## [Supplied entries]
## BEGIN

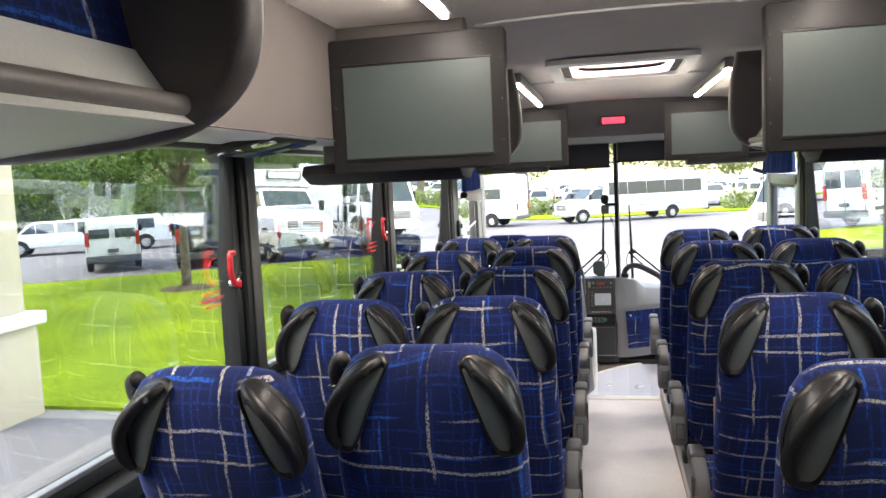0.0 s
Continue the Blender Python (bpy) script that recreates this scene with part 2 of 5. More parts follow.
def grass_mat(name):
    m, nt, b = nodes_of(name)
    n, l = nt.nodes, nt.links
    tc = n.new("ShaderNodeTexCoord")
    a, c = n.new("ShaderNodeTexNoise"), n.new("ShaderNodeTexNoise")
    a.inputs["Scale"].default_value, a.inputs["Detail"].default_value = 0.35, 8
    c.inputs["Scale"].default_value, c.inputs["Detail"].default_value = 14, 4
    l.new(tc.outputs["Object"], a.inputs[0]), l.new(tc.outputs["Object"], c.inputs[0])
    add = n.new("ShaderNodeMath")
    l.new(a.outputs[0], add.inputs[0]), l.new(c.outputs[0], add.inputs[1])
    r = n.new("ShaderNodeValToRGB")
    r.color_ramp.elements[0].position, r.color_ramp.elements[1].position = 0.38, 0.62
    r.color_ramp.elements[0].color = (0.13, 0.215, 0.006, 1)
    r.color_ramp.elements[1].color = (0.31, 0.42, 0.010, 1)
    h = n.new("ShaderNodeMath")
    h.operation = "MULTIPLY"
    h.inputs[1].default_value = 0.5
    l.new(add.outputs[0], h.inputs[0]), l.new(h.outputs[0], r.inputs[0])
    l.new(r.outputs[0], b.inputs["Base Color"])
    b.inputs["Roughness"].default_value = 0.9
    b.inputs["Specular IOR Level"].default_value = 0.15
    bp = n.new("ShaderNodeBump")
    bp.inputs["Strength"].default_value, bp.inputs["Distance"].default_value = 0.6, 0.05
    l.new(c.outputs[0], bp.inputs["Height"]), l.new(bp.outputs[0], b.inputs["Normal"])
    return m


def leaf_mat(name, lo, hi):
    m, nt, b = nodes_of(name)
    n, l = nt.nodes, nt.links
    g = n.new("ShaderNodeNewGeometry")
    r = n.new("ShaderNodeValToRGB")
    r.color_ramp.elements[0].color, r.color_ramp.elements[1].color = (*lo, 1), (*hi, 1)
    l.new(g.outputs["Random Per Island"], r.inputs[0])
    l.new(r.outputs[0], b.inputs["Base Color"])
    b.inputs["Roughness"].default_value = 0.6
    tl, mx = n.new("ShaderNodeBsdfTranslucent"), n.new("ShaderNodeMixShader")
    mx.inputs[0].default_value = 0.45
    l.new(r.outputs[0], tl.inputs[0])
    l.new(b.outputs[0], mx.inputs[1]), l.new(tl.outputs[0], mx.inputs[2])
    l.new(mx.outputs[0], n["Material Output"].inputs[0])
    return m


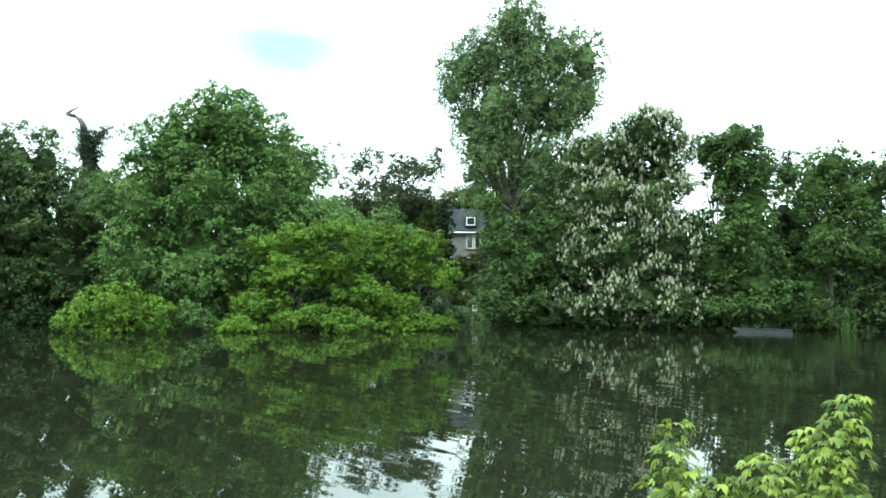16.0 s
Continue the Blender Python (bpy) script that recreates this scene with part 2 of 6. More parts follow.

## END

## [Work instructions]
Search the entries for the word "Continue" and gather every line where it appears.

## [Final result]
Continue the Blender Python (bpy) script that recreates this scene with part 2 of 5. More parts follow.
Continue the Blender Python (bpy) script that recreates this scene with part 2 of 6. More parts follow.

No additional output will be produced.